In other words, even though both Jacob and Joseph were embalmed, tradition would have us believe that our ancestors in Egypt were able to withstand the allurement of assimilation. Perhaps it was hostility that reinforced their identity.

This was not the case in the wake of Alexander’s conquest of the Near East in 333 B.C.E. Some 150 years later we hear of Jews in Palestine, in an era free of persecution, ready to remake Judaism according to the dictates of Hellenistic civilization. We read in First Maccabees: “At that time there came forth from Israel certain lawless men who persuaded many saying, ‘Let us go and make a treaty with the heathen around us, because ever since we separated from them, many evils have come upon us'” (1:11). Led by priests, this group got permission from the Seleucids to build a gymnasium in the heart of Jerusalem, did away with circumcision and abandoned much of the Torah. In consequence, they provoked civil war. Radical change evoked a radical response. Traditionalists were not about to forego their apartness, especially in the precincts of Jerusalem.

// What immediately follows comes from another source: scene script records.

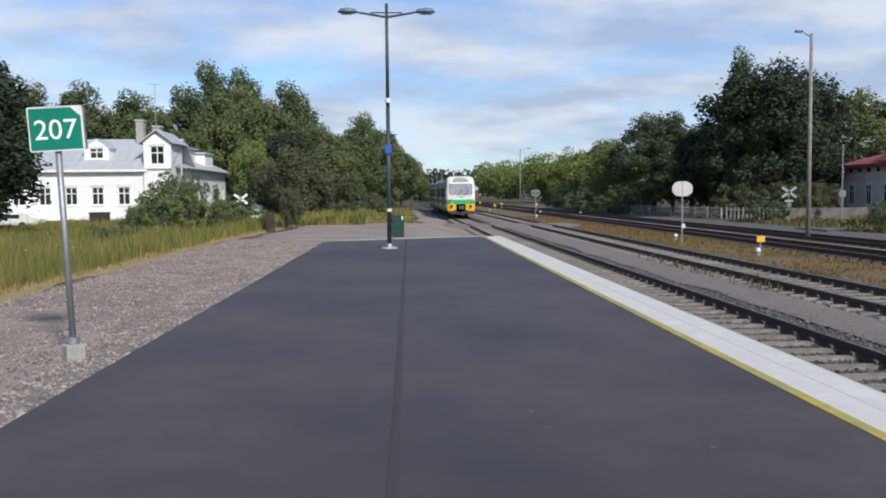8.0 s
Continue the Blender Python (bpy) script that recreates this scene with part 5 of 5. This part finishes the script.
for x, y in ((12.4, 112), (15.0, 126), (9.0, 140), (14.0, 150), (19.0, 118)):
    post_sign("point_marker", "small yellow marker on a thin post along the sidings", x, y, -0.70, 1.1, 0.30, 0.30, ORANGE)
for i in range(12):
    plant(bush, -9.0 - 1.3 * (i % 5) - 0.4 * math.sin(i), 17 + 2.6 * i, 0.22 + 0.10 * math.sin(i * 1.9) ** 2, 0.32 + 0.10 * math.cos(i) ** 2, 37 * i)


# ---- fences, posts, bins ----
def picket_fence(x0, y0, x1, y1, z, label, h=1.05, pitch=0.32):
    r = root("fence", label, "fence")
    d = Vector((x1 - x0, y1 - y0, 0))
    L = d.length
    d /= L
    ang = math.degrees(math.atan2(d.y, d.x))
    me = mesh_of("slat", boxed(-0.05, 0.05, -0.012, 0.012, 0.08, h), FENCE_WOOD)
    me2 = mesh_of("fence_post", boxed(-0.06, 0.06, 0.03, 0.15, -0.2, h * 0.95), FENCE_WOOD)
    for i in range(int(L / pitch)):
        p = Vector((x0, y0, 0)) + d * (i * pitch)
        part("slat", me, None, r, at=pose(p.x, p.y, z + 0.03 * noise.noise((i * 0.9, 2, 3)), 0, 4 * noise.noise((i * 1.7, 5, 1)), ang))
        if i % 8 == 0:
            part("fence_post", me2, None, r, at=pose(p.x, p.y, z, 0, 0, ang))
    for zz in (0.3, 0.8):
        b = bmesh.new()
        cyl(b, (x0, y0 + 0.05, z + zz * h), (x1, y1 + 0.05, z + zz * h), 0.035, n=4)
        part("fence_rail", b, FENCE_WOOD, r)


picket_fence(27.0, 70.0, 24.5, 95.0, -0.6, "weathered grey picket fence below the trees")
picket_fence(27.0, 69.0, 31.5, 67.5, -0.6, "weathered picket fence near the crossing")
wl = boxed(31.5, 38.5, 68.0, 68.3, -0.9, 0.35)
structure("low_wall", wl, STONE_BASE, "pale low wall beside the road", "wall")
wl = boxed(38.0, 64.0, 55.0, 55.4, -0.9, -0.22)
structure("garden_wall", wl, STONE_BASE, "low grey garden wall before the house", "wall")
wl = boxed(28.0, 28.3, 18.0, 44.0, -0.9, -0.05)
structure("yard_wall", wl, STONE_BASE, "low weathered wall along the yard", "wall")


def tree_guard(x, y, h, w):
    """A cage of upright slats tied by hoops."""
    r = root("tree_guard", "dark weathered slatted guard round a young shrub", "tree guard", pose(x, y, ground_z(x, y)), "old tree guards")
    n = 11
    for i in range(n):
        a = 2 * math.pi * i / n
        lean = 0.03 * noise.noise((i * 1.9, x, y))
        b = rod((w * math.cos(a), w * math.sin(a), -0.1), ((w + lean) * math.cos(a), (w + lean) * math.sin(a), h * (1 + 0.10 * noise.noise((i * 2.3, y, x)))), 0.020, 0.016, 6)
        part("slat", b, TIMBER, r)
    for z in (0.25 * h, 0.8 * h):
        b = bmesh.new()
        for i in range(n):
            a0, a1 = 2 * math.pi * i / n, 2 * math.pi * (i + 1) / n
            cyl(b, (w * 0.97 * math.cos(a0), w * 0.97 * math.sin(a0), z), (w * 0.97 * math.cos(a1), w * 0.97 * math.sin(a1), z), 0.02, n=5)
        part("hoop", b, DARK_STEEL, r)


for x_, y_, h_, w_ in ((-6.98, 45.5, 1.10, 0.20), (-6.62, 51.2, 1.40, 0.36)):
    tree_guard(x_, y_, h_, w_)
plant(brown, -6.62, 51.2, 0.34, 0.17, 15)
plant(bush, -7.3, 46.3, 0.40, 0.3, 75)
r = root("wheelie_bin", "dark grey wheeled bin beside the house", "bin", pose(-26.6, 76, -0.95))
b = bmesh.new()
box(b, -0.75, 0.75, -0.5, 0.5, 0.1, 1.25, 0.06)
part("bin_body", b, DARK_STEEL, r)
part("bin_lid", boxed(-0.8, 0.8, -0.55, 0.55, 1.25, 1.40, 0.05), DARK_STEEL, r)


def parked_car(x, y, z):
    r = root("car", "parked light-coloured car beside the white house", "car", pose(x, y, z))
    b = bmesh.new()
    side = [(-2.1, 0.3), (-2.1, 0.75), (-1.3, 0.9), (-0.7, 1.4), (0.9, 1.42), (1.7, 0.95), (2.15, 0.85), (2.15, 0.3)]
    plate(b, [(u, 0.8, v) for u, v in side], 1.6)
    bmesh.ops.recalc_face_normals(b, faces=b.faces)
    part("body", b, WHITE_METAL, r)
    part("side_glass", boxed(-0.95, 1.15, -0.815, -0.79, 0.95, 1.30, 0.01), GLASS, r)
    for u in (-1.3, 1.35):
        part("wheel", rod((u, -0.85, 0.32), (u, -0.65, 0.32), 0.32, n=18), BLACK, r)


parked_car(-35.0, 77.5, -1.0)


# ---- parked coaches far up the line ----
def coach(label):
    r = root("coach", label, "train")
    b = bmesh.new()
    sec = [(-1.5, 0.9), (-1.5, 3.2), (-1.2, 3.9), (-0.5, 4.2), (0.5, 4.2), (1.2, 3.9), (1.5, 3.2), (1.5, 0.9)]
    plate(b, [(u, 0, v) for u, v in sec], -25.0)
    bmesh.ops.recalc_face_normals(b, faces=b.faces)
    part("body", b, COACH_DARK, r, "dull dark red coach body")
    b = bmesh.new()
    plate(b, [(u, -0.05, v) for u, v in ((-1.52, 3.25), (-1.22, 3.94), (-0.5, 4.25), (0.5, 4.25), (1.22, 3.94), (1.52, 3.25), (1.45, 3.2), (-1.45, 3.2))], -25.1)
    bmesh.ops.recalc_face_normals(b, faces=b.faces)
    part("coach_roof", b, SHEET_ROOF, r, "pale grey coach roof")
    for s in (-1, 1):
        part("window_band", boxed(s * 1.5 - 0.02, s * 1.5 + 0.02, 1.5, 23.5, 2.0, 2.9), TRAIN_GLASS, r, "dark window band")
    part("underframe", boxed(-1.3, 1.3, 1, 24, 0.35, 0.9), DARK_STEEL, r)
    return r


coach0 = coach("dark red parked railway coach with pale roof")
coach0.matrix_basis = pose(14.5, 205, -0.55, 0, 0, 1.0)
coach0["group"] = "parked coaches"
for i in range(1, 9):
    copy_thing(coach0, pose(14.5 - 0.5 * i - 0.05 * i * i * 0, 205 + 25.8 * i, -0.55, 0, 0, 1.0))
for i, (x, y) in enumerate(((9.2, 190), (9.6, 225), (9.8, 265), (10.0, 310))):
    r = root("signal_mast", "thin grey mast beside the far line", "mast", pose(x, y, -0.6), "masts along the far line")
    part("mast", rod((0, 0, -0.2), (0, 0, 7.5), 0.12, 0.08, 8), GALV, r)
    part("arm", rod((0, 0, 7.2), (-1.6, 0, 7.4), 0.06, 0.05, 6), GALV, r)


# ---- grass, stones ----
def blades(name, x0, x1, y0, y1, n, h0, h1, material, label, zf=ground_z, dens=None, width=0.012, seed=1):
    g = np.random.default_rng(seed)
    V, F = [], []
    u = g.uniform(0, 1, n)
    ys = y0 + (y1 - y0) * u ** 1.7
    xs = x1 - (x1 - x0) * g.uniform(0, 1, n) ** 1.25
    for x, y in zip(xs, ys):
        if noise.noise((x * 0.5, y * 0.35, seed)) < g.uniform(-0.75, 0.15):
            continue
        d = max(1.0, math.hypot(x, y) / 14)
        h = g.uniform(h0 * 0.6, h1 * 1.15) * (0.75 + 0.75 * noise.noise((x * 0.55, y * 0.45, 4)))
        w = width * d * g.uniform(0.7, 1.3)
        a, t = g.uniform(0, 6.283), g.uniform(0.05, 0.45) * h
        cx, sx = math.cos(a), math.sin(a)
        z = zf(x, y)
        k = len(V)
        b = g.uniform(0, 6.283)
        bx, by = math.cos(b) * t, math.sin(b) * t
        V += [(x - cx * w, y - sx * w, z - 0.02), (x + cx * w, y + sx * w, z - 0.02), (x + cx * w * 0.7 + bx * 0.4, y + sx * w * 0.7 + by * 0.4, z + h * 0.6), (x - cx * w * 0.7 + bx * 0.4, y - sx * w * 0.7 + by * 0.4, z + h * 0.6), (x + bx, y + by, z + h)]
        F += [(k, k + 1, k + 2, k + 3), (k + 3, k + 2, k + 4)]
    tagged(new(name, scatter_mesh(name, V, F, material)), label, "grass", kind="stuff")


blades("meadow_grass", -30, -7.5, 12, 80, 110000, 0.22, 0.78, GRASS, "tall yellow green meadow grass", width=0.0055, seed=2)
blades("green_grass", -30, -7.8, 12, 80, 60000, 0.2, 0.62, GREEN_GRASS, "green grass and weeds in the meadow", width=0.009, seed=3)
def flowers():
    g = np.random.default_rng(44)
    V, F = [], []
    for _ in range(420):
        x, y = -8.0 - 14 * g.uniform() ** 1.4, 12 + 34 * g.uniform() ** 1.3
        if noise.noise((x * 0.4, y * 0.3, 8)) < 0.0:
            continue
        z, s_ = ground_z(x, y) + g.uniform(0.35, 0.75), g.uniform(0.012, 0.026)
        k = len(V)
        V += [(x + s_ * math.cos(a) , y + s_ * math.sin(a) * 0.6, z + s_ * math.sin(a) * 0.8) for a in np.arange(5) * 1.2566] + [(x, y - 0.02, z)]
        F += [(k + i, k + (i + 1) % 5, k + 5) for i in range(5)]
    tagged(new("meadow_flowers", scatter_mesh("meadow_flowers", V, F, FLOWER)), "small yellow flowers in the meadow", "flowers", kind="stuff")


flowers()
blades("sorrel_stalks", -28, -7.9, 12, 75, 4500, 0.45, 0.95, SORREL, "reddish brown sorrel stalks in the meadow", width=0.006, seed=14)
blades("path_grass", -8.4, -7.3, 8, 60, 12000, 0.03, 0.17, STRAW, "short straw coloured grass along the gravel edge", seed=4)
blades("line_grass", -9.0, -2.6, 58, 120, 16000, 0.3, 0.8, GRASS, "tall grass beside the line", width=0.02, seed=5)
blades("low_line_grass", -3.2, 0.9, 63, 128, 11000, 0.10, 0.38, GRASS, "short olive grass beside the line", width=0.02, seed=15)
vz = lambda x, y: -0.72
blades("verge_grass", 12.3, 15.5, -6, 90, 60000, 0.03, 0.10, DRY_GRASS, "dry brown grass between the tracks", vz, width=0.007, seed=6)
blades("verge_weeds", 12.4, 15.6, -6, 90, 2500, 0.06, 0.20, WEED, "sparse green weeds between the tracks", vz, seed=7)
blades("yard_grass", 25.6, 33, -6, 66, 14000, 0.1, 0.40, WEED, "rough grass beyond the sidings", width=0.02, seed=8)
blades("hedge_weeds", 29.5, 62, 51.8, 54.6, 9000, 0.4, 1.1, WEED, "tall grey green weeds along the garden wall", width=0.02, seed=10)
blades("track_weeds", 8.6, 9.2, 20, 31, 110, 0.10, 0.30, WEED, "thin weeds beside the second track", lambda x, y: -0.68, seed=9)


def stones(name, regions, seed, material, label, zf):
    g = np.random.default_rng(seed)
    V, F = [], []
    tri = [(0, 2, 4), (2, 1, 4), (1, 3, 4), (3, 0, 4), (2, 0, 5), (1, 2, 5), (3, 1, 5), (0, 3, 5)]
    base = np.array([(1, 0, 0), (-1, 0, 0), (0, 1, 0), (0, -1, 0), (0, 0, 1), (0, 0, -1)], float)
    for x0, x1, y0, y1, n, s0, s1 in regions:
        for _ in range(n):
            x, y = g.uniform(x0, x1), y0 + (y1 - y0) * g.uniform() ** 1.5
            s = g.uniform(s0, s1)
            q, _r = np.linalg.qr(g.normal(size=(3, 3)))
            p = (base * g.uniform(0.55, 1.15, (6, 1)) * s) @ q * np.array([1, 1, 0.75]) + np.array([x, y, zf(x, y) + s * 0.35])
            k = len(V)
            V += p.tolist()
            F += [(a + k, b + k, c + k) for a, b, c in tri]
    tagged(new(name, scatter_mesh(name, V, F, material)), label, "stones", kind="stuff")


stones("ballast_stones", [(4.15, 7.75, 1.5, 34, 15000, 0.018, 0.045), (8.9, 12.3, 3, 34, 7000, 0.02, 0.045)], 31, STONE, "loose dark ballast stones", lambda x, y: -0.745)
stones("loose_gravel", [(-7.0, -2.95, 4.5, 34, 23000, 0.008, 0.031), (-3.7, -2.9, 4.5, 30, 5000, 0.012, 0.034), (7.7, 8.9, 3, 26, 2500, 0.006, 0.016)], 32, PEBBLE, "loose reddish grey gravel", lambda x, y: -0.085 if x < 0 else -0.66)


# ---- sleepers ----
for tr_, xc, n in ((t1, 5.85, 190), (t2, 10.30, 190)):
    for i in range(n):
        part("sleeper", SLEEPER_ME, None, tr_, at=pose(xc + 0.012 * noise.noise((i * 1.3, xc, 0)), -4.0 + 0.61 * i, -0.700, 0, 0, 0.6 * noise.noise((i * 2.1, 3, xc))))
TS = mesh_of("timber_sleeper", boxed(-1.3, 1.3, -0.12, 0.12, -0.14, 0.0, 0.01), TIMBER)
for tr_, xc in ((t3, 17.15), (t4, 20.95)):
    for i in range(110):
        part("sleeper", TS, None, tr_, at=pose(xc, -6.0 + 0.75 * i, -0.685, 0, 0, 1.2 * noise.noise((i * 2.1, 3, xc))))


# ---- what moves ----
def motions():
    times = [0.0, 0.5, 1.0, 1.5, 2.0, 2.5, 3.0, 3.5, 4.0, 4.5, 5.0, 5.5, 6.0, 6.5, 7.0, 7.5, 8.0]
    for car, lead in ((car1, 0.0), (car2, CAR_L + 0.75)):
        walk(car, [(t, pose(5.80, 7.25 + 9.38 * t + lead, RAIL_Z)) for t in times])


motions()
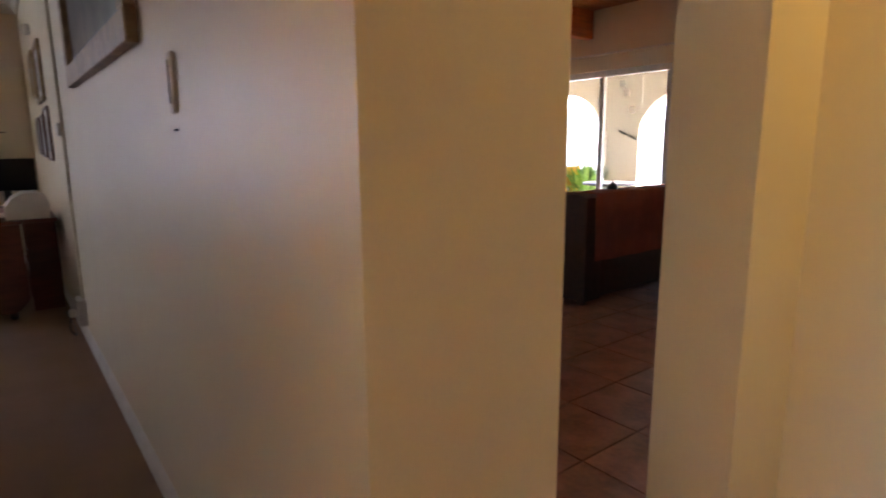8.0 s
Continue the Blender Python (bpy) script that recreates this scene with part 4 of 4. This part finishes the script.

To my mind, the names of Gershom and Ivri symbolize the existential reality of being Jewish. It takes a measure of independence from the surrounding culture to perpetuate Judaism, all the more so in a friendly society. Our survival in exile amounts to a millennial campaign for the right to be different, individually and collectively.

What a tragic irony, if having finally won recognition for that right, we would now divest ourselves of every iota of distinctiveness. We ought to remind ourselves that the sovereign self is not a Jewish ideal and that diversity without continuity is but another name for anarchy. That which bears the residue of the ages enhances our sense of the holy and facilitates our quest for transcendence.